PORT HAWKESBURY: Strait Area Transit (SAT) is looking to provide charter service to groups in Antigonish County.

The Port Hawkesbury-based community transit system has applied to the Nova Scotia Utility and Review Board (UARB) for an amendment to its motor carrier license. The change would allow the group to provide charter services within the Town and County of Antigonish.

“We currently have a charter license in Inverness, Richmond and Guysborough counties, but Antigonish doesn’t fall under our license,” said SAT operations manager Malcolm MacPhail.


The requested change would allow SAT to pick up larger groups from within the county and take them anywhere within the province. Currently, Antigonish Community Transit Society (ACTS) does not have the license required to transport groups of more than eight passengers outside of Antigonish County. MacPhail says he has received requests from ACTS for assistance in providing this type of service.

“We’ve been getting a lot of requests from a lot of other small not-for-profit groups like seniors’ groups and sports teams that are looking for an affordable alternative for transportation,” said MacPhail.

Although the proposed change could put more demand on SAT resources, MacPhail said he believes they have capacity to handle the extra ridership.

In addition to providing more transportation options for community groups in Antigonish County, MacPhail believes the change would also help the local transit systems to work together more efficiently.

“If Antigonish transit has an issue up there with one of their buses, we can actually go up to their area and help them out. That’s one of the big things. We’re all not-for-profit organizations and many of us don’t have any backup infrastructure. If a bus goes down, they have nothing to keep their operation going,” said MacPhail, adding that SAT could also be available to help with ridership overflow if needed.

“We work very closely together through what we call the RTA, that’s the Rural Transit Association.

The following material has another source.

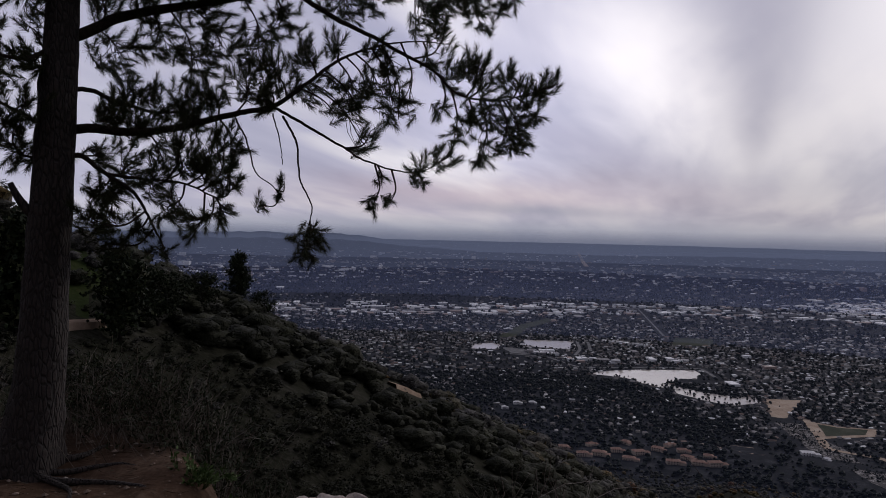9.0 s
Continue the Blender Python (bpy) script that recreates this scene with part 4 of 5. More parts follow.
bough([(-1.79, 5.83, 3.54), (-1.47, 5.80, 3.34), (-1.17, 5.78, 3.20), (-0.86, 5.74, 3.02), (-0.62, 5.67, 2.87), (-0.43, 5.63, 2.69), (-0.20, 5.60, 2.64), (0.10, 5.60, 2.69), (0.34, 5.59, 2.77)], 0.023, 0.003,
      [(-0.49, 5.75, 2.84, 0.14), (-0.24, 5.36, 2.82, 0.15), (-0.03, 5.85, 2.84, 0.15), (0.15, 5.92, 2.79, 0.12), (0.31, 5.88, 2.82, 0.09), (-0.20, 5.64, 2.56, 0.17), (0.02, 5.75, 2.48, 0.14), (-0.36, 5.44, 2.44, 0.11), (-0.58, 5.85, 2.64, 0.09), (-0.24, 5.65, 2.24, 0.11), (-0.08, 5.45, 2.29, 0.11), (0.10, 5.29, 2.50, 0.11), (-0.49, 5.88, 2.41, 0.08), (-0.62, 6.01, 3.24, 0.12), (0.05, 5.6, 2.34, 0.10), (-0.30, 5.6, 2.9, 0.10), (0.2, 5.7, 2.72, 0.09)])
bough([(-3.27, 5.03, 3.57), (-3.03, 5.12, 3.65), (-2.74, 5.22, 3.63), (-2.53, 5.27, 3.74)], 0.030, 0.010,
      [(-2.96, 4.83, 3.62, 0.18), (-3.07, 5.34, 3.88, 0.20), (-2.68, 5.18, 3.78, 0.20), (-2.39, 5.07, 3.75, 0.19), (-2.79, 5.03, 3.59, 0.18), (-3.26, 5.26, 3.62, 0.17)])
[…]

It’s a group of small rural transit groups that work together and try to help each other out”

Dale Bogle, general manager of ACTS agrees the change would be a positive one for both transportation systems. He says he has been forced to turn down requests from larger groups due to licensing constraints.

“We can’t take our bigger bus outside of the Antigonish County lines,” said Bogle. “What [SAT] wants is for their bigger buses to come over here, and I don’t have any problem with that whatsoever. I think it’s good for transportation, and we’re partners in transportation, so I see it as a good thing.”

Bogle said his service’s ridership has grown from 5,329 in 2015 to around 28,000 for 2017 as of the end of November. Although ACTS was turned down for a charter license in the past, Bogle says he has been looking into filing another application.

“Our service has really grown quite rapidly, so it’s just getting the time to make the application and do kind of the same thing as Strait Area Transit is looking at.”

SAT filed their application on December 1, and anyone wishing to oppose the request has until December 20 to submit their objection to the UARB. If no objections are filed, the UARB may grant the request without a public hearing.